Cooperation between teams can go much further than mere feedback from the director, though, and can give game producers big advantages over the process of creating games from scratch.

A significant head start
For example, the game developers benefit from being able to use assets — characters, environments, behaviours, creatures and the like — from the films. Further, while the idea is to make a game that goes well beyond the story of an associated film, having the basic elements of a film as a starting point represents a significant head start.

"When starting a video game, you of course have to have some idea of game play, but you also need to design a world," Poix said. "You need a universe. When getting a movie licence world, you already have these."

By all accounts, the cooperation between the two productions paid off for Poix and his team. Most reviews of the "King Kong" game have been positive, and it was by far the best-seller at Microsoft's Xbox 360 November launch party in California's Mojave desert.
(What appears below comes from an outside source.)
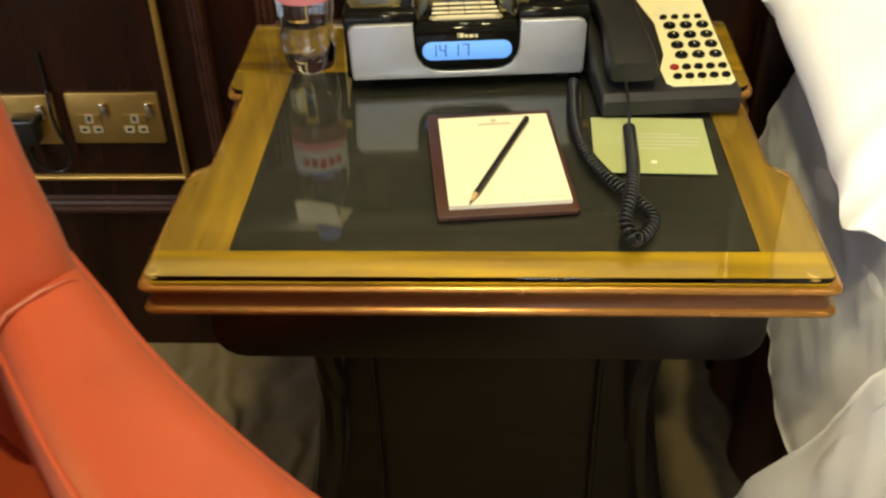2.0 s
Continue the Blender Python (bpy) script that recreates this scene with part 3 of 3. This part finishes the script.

Yet according to Hall, creating high-quality movie-based games that launch in tandem with their associated film can be difficult.

"When a movie is officially green-lit and set into production, the amount of time [until release] is shorter than what it takes to create a AAA video game," Hall said. "So you get this chicken-and-egg thing where you don't want to develop a game unless you're sure you have a movie. People end up cramming the production of the video game and that creates a qualitative degradation."

That leaves video game production companies with unappealing choices, said Hall: Wait to launch until movies come out on DVD or accept the likelihood of turning out a flawed game.

But because the video game industry is now turning to next-generation consoles and higher game prices, Hall said he expects the two industries to find a way to make the process work.

"I don't know anybody who's going to pay $60 for a next-generation product that's not of good quality," he said. "The [game] industry is figuring out how to get ahead of a film so they can come out [the same time] as the film."

That's exactly what the producers of the "King Kong" game did, said Poix, who added that his team had been working on the game for more than six months before they ever saw a film script.

Of course, as a remake, "King Kong" gave the video game producers some obvious creative advantages.

"When we began the game, we had studied the 1933 movie," Poix said.

Meanwhile, Jackson's significant involvement in the creation of the "King Kong" game was surprisingly common for a director, said Hall.

He explained that the Wachowski brothers — makers of the Matrix films — went so far as to write story lines into Atari's "The Matrix: Path of Neo" that intentionally extended the larger Matrix story. That's something film and game audiences should expect more of.

"If you like a movie and you want more of that, video games are offering a real way to explore more of that fiction you liked so much," Hall said. "I think that's something to pay attention to, as we have growing audiences that span multiple mediums."